Critical Essay #6, DuE April 6

Two options this week for students who want to write on gender, or post-9/11 security practices. First, on gender: how does a space become gendered? What are the power structures, discourses, relationships, at play that allow spaces to become decidedly masculine or decidedly feminine? Is there anything to be done to prevent or counter such discourses?

One of the realities of post-9/11 security making is a fixation on bending and twisting geographies in wyas that make our relationship to space more fraught, complex, and confused. Do these approaches work and can they work for the long haul? Knowing what you know now about power and space, how would you approach the USA PATRIOT Act, Bill C-51, the expansion of surveillance, or the encroachment of 'home' in to spaces of terror/ism?

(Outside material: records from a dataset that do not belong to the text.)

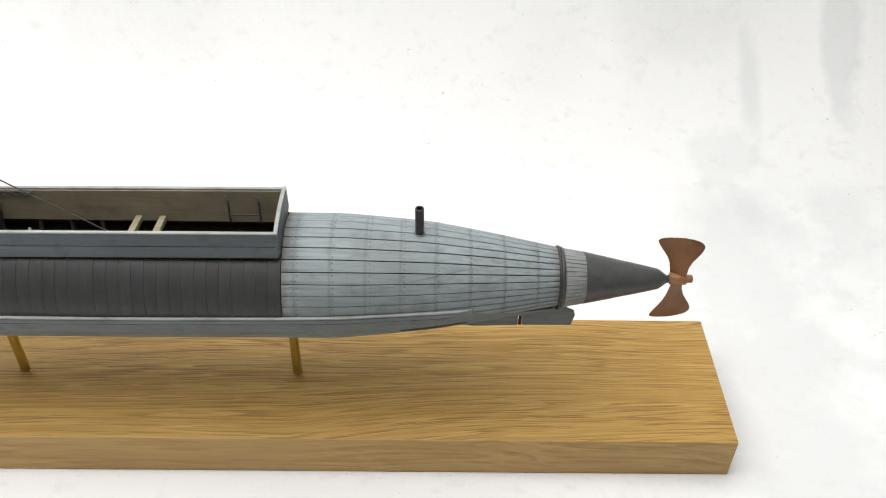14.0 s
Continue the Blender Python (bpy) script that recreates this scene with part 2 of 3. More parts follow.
def paper():
    """White paper with faint marks, crease shade and dimmer light put into the colour among them: each has its own
    place, size and ragged outline.
    """
    k = Mat("white_paper", rough=0.85, spec=0.2)
    blot = k.noise(k.coords(9, 9, 9), 1.0, 3, 0.5)
    grain = k.noise(k.coords(500, 500, 500), 1.0, 3, 0.6)
    speck = k.noise(k.coords(240, 240, 240), 1.0, 2, 0.5)
    mottle = k.noise(k.coords(90, 130, 90), 1.0, 4, 0.65)
    sep = k.t.nodes.new("ShaderNodeSeparateXYZ")
    k.link(k.tc.outputs["Object"], sep.inputs[0])
    ragged = k.noise(k.coords(38, 38, 38), 1.0, 5, 0.6)
    c = k.mix(k.ramp(blot, (0.52, 0.0), (0.70, 0.45)), rgb(0.885, 0.887, 0.885), rgb(0.79, 0.795, 0.80))
    # grey of paper creases and of dimmer paper beside the board, put into colour
    # centre x and z, half sizes in x and z (m), strength, softness
    shade_marks = ((0.249, 0.040, 0.009, 0.026, 0.42, 0.7), (0.229, 0.019, 0.022, 0.0085, 0.26, 0.35), (0.306, 0.062, 0.014, 0.040, 0.5, 0.5), (0.200, 0.070, 0.055, 0.030, 0.28, 0.8),
               (0.292, 0.004, 0.035, 0.009, 0.35, 0.8), (0.225, -0.002, 0.050, 0.014, 0.5, 0.8), (0.240, 0.008, 0.016, 0.004, 0.35, 0.9), (-0.447, 0.046, 0.036, 0.009, 0.5, 0.7), (-0.485, 0.062, 0.013, 0.022, 0.45, 0.6), (-0.405, 0.056, 0.026, 0.010, 0.35, 0.8), (-0.360, 0.062, 0.05, 0.012, 0.18, 0.9))
    for x, z, rx, rz, dark, soft in shade_marks:
        u = k.math("DIVIDE", k.math("SUBTRACT", sep.outputs[0], x), rx)
        v = k.math("DIVIDE", k.math("SUBTRACT", sep.outputs[2], z), rz)
        far = k.math("ADD", k.math("SQRT", k.math("ADD", k.math("MULTIPLY", u, u), k.math("MULTIPLY", v, v))), k.math("MULTIPLY", k.math("SUBTRACT", ragged, 0.5), 1.6))
        c = k.mix(k.ramp(k.math("MULTIPLY", far, 0.5), (0.5 - 0.42 * soft, dark), (0.52, 0.0)), c, rgb(0.66, 0.668, 0.672))
    c = k.mix(k.ramp(mottle, (0.56, 0.0), (0.72, 0.35)), c, rgb(0.70, 0.70, 0.695))
    c = k.mix(k.ramp(speck, (0.755, 0.0), (0.79, 0.5)), c, rgb(0.45, 0.44, 0.43))
    fibre = k.noise(k.coords(330, 420, 330), 1.0, 2, 0.5)
    c = k.mix(k.ramp(fibre, (0.70, 0.0), (0.76, 0.3)), c, rgb(0.62, 0.62, 0.61))
    k.colour(c)
    ripple = k.noise(k.coords(45, 45, 45), 1.0, 5, 0.65)
    return k.bump(k.math("ADD", grain, k.math("MULTIPLY", ripple, 4.0)), 0.0006, 0.35).m


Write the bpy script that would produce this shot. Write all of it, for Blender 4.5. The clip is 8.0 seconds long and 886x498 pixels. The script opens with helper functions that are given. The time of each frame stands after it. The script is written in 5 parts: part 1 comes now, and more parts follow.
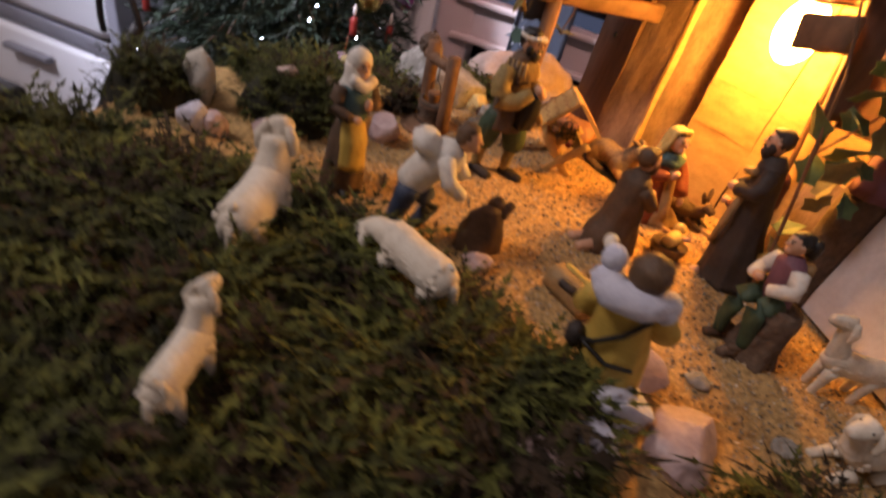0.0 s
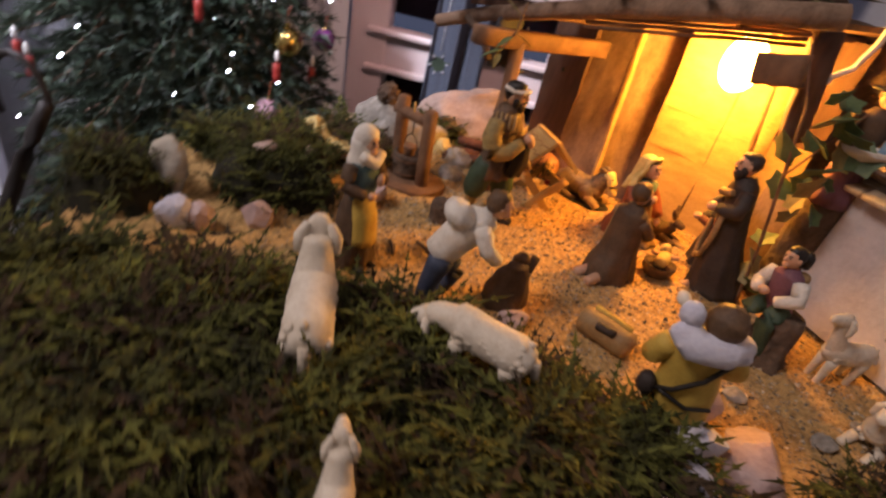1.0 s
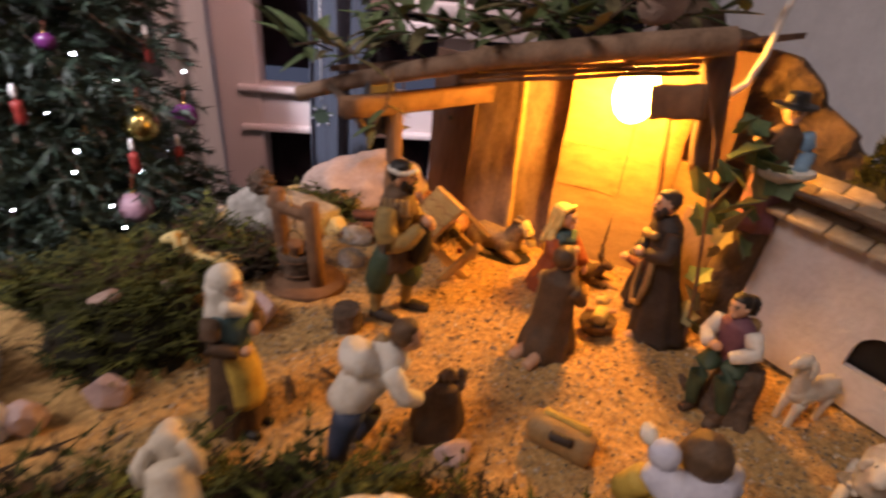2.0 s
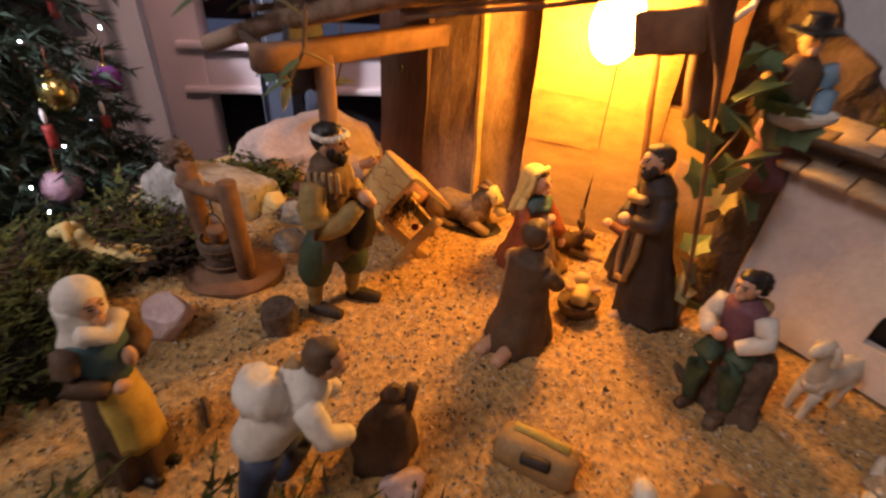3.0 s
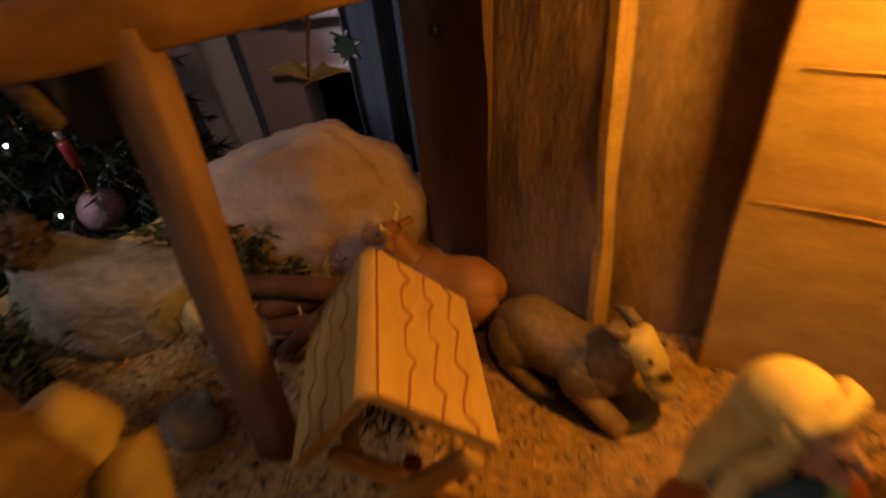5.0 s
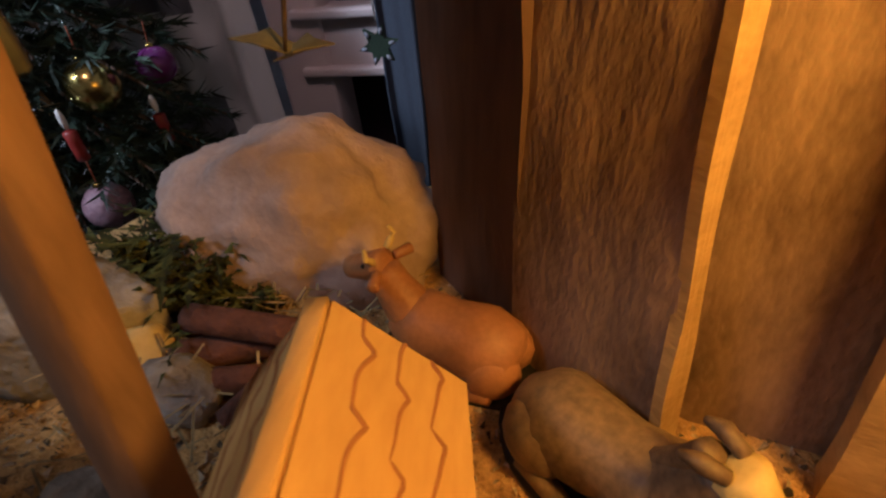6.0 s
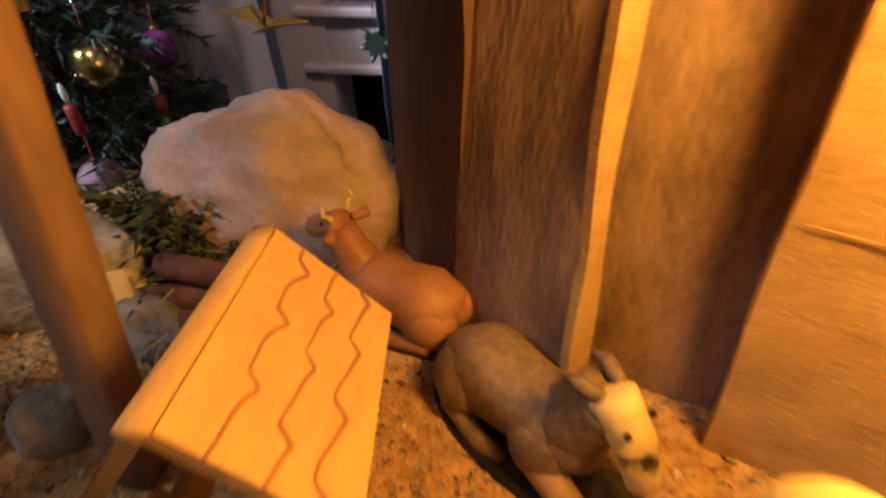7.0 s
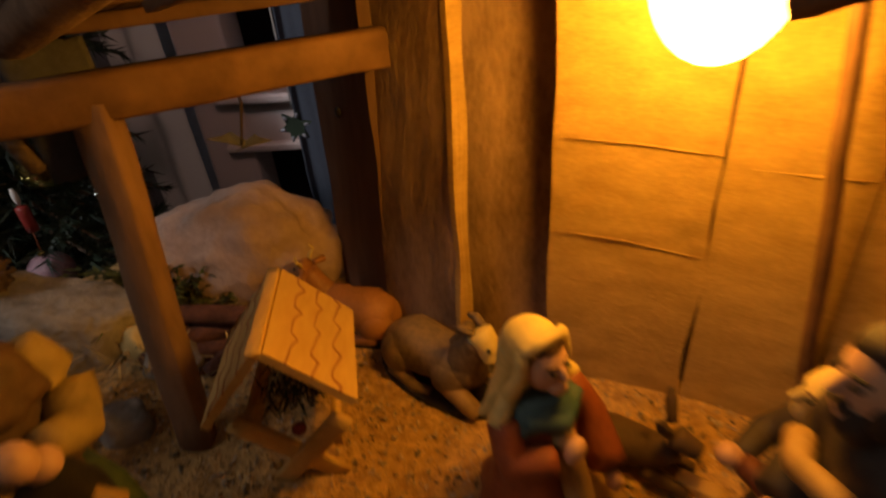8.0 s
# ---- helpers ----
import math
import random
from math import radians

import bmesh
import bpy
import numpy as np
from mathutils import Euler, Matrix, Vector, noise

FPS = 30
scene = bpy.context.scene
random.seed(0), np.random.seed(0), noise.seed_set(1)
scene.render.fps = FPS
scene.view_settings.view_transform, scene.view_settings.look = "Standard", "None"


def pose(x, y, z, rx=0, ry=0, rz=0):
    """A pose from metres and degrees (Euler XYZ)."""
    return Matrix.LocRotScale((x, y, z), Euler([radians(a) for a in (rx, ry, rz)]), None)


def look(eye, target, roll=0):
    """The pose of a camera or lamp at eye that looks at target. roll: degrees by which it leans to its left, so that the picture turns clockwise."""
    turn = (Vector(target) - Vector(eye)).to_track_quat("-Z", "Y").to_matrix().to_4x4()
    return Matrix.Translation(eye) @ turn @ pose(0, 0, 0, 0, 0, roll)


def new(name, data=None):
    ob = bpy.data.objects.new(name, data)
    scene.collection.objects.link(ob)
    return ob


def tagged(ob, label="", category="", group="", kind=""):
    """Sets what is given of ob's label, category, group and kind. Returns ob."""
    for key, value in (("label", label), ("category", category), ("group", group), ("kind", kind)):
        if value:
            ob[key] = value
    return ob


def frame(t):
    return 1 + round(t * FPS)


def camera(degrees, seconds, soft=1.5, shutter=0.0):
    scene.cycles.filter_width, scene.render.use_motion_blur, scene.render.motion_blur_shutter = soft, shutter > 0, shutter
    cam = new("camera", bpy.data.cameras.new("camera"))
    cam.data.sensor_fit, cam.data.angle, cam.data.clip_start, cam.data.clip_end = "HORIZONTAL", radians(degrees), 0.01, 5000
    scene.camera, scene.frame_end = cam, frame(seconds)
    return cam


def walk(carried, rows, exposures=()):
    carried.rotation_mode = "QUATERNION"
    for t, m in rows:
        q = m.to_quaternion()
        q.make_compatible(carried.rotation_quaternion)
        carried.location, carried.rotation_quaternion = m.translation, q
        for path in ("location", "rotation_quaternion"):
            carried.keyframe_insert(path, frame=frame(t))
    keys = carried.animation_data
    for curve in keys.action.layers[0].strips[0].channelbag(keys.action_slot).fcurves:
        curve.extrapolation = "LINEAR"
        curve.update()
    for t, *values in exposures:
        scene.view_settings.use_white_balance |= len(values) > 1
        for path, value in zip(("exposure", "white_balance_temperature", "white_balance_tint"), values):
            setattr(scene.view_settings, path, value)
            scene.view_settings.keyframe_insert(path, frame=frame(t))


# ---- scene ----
cam = camera(82.0, 8.0, soft=2.3, shutter=0.8)
PATH = [
    (0, (0.3345, 0.2861, 0.2060), (0.045, 1.846, -1.012), 16.12),
    (0.5, (0.2812, 0.2807, 0.2202), (0.144, 1.907, -0.936), 15.63),
    (1, (0.2473, 0.2889, 0.2171), (0.295, 1.951, -0.894), 14.17),
    (1.5, (0.2374, 0.3282, 0.2356), (0.422, 2.041, -0.781), 8.59),
    (2, (0.2607, 0.3704, 0.2387), (0.564, 2.062, -0.785), 6.63),
    (2.2, (0.2692, 0.3768, 0.2351), (0.623, 2.067, -0.774), 6.32),
    (3.3, (0.3023, 0.4518, 0.2123), (0.606, 2.011, -1.002), 3.51),
    (3.7, (0.3173, 0.4947, 0.2002), (0.462, 2.056, -1.041), 0.91),
    (4, (0.3268, 0.5370, 0.1974), (0.369, 2.080, -1.075), -0.35),
    (4.5, (0.3583, 0.5872, 0.1860), (0.232, 2.106, -1.109), -3.75),
    (5, (0.3627, 0.6493, 0.1571), (0.089, 2.161, -1.123), -7.74),
    (5.2, (0.3589, 0.6653, 0.1529), (0.058, 2.174, -1.125), -7.17),
    (6.3, (0.3682, 0.6992, 0.1243), (-0.081, 2.223, -1.091), -6.67),
    (6.5, (0.3730, 0.6994, 0.1275), (-0.095, 2.200, -1.109), -6.45),
    (7, (0.3813, 0.6790, 0.1255), (-0.017, 2.232, -1.071), -2.80),
    (7.5, (0.3878, 0.6391, 0.1558), (0.177, 2.323, -0.902), -5.50),
    (8, (0.3967, 0.6006, 0.1681), (0.276, 2.299, -0.881), -4.54),
]
EXPO = [(0.0, 0.72, 6050, 20), (1.0, 0.8, 6250, 20), (2.0, 0.75, 6450, 20), (3.5, 0.3, 6100, 19), (4.0, -0.1, 6250, 16), (4.5, -0.8, 6300, 11),
        (5.2, -1.35, 6600, 13), (6.3, -0.4, 5000, 6), (6.6, -0.35, 5100, 6), (7.0, -0.15, 5550, 6), (7.5, -0.6, 5500, 7), (8.0, -1.4, 6900, 10)]
walk(cam, [(t, look(eye, target, roll)) for t, eye, target, roll in PATH], EXPO)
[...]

Critical Essay #7, Due April 13

For this final week, reflect on the course and the project of something called 'poltical geography'. To that end, I direct you back to a question initially posed (but unanswered) on the midterm: "We are in a project of defamiliarisation. What, then, are the politics of the familiar and who is served by the taken-for-granted? How and to what end?" You should think about the course both through the individual units or lectures but also thematically from a more cumulative, considered view. Now that you have seen (nearly) everywhere I plan to take you in political geography, how can the tools you have developed help make space, for who and how?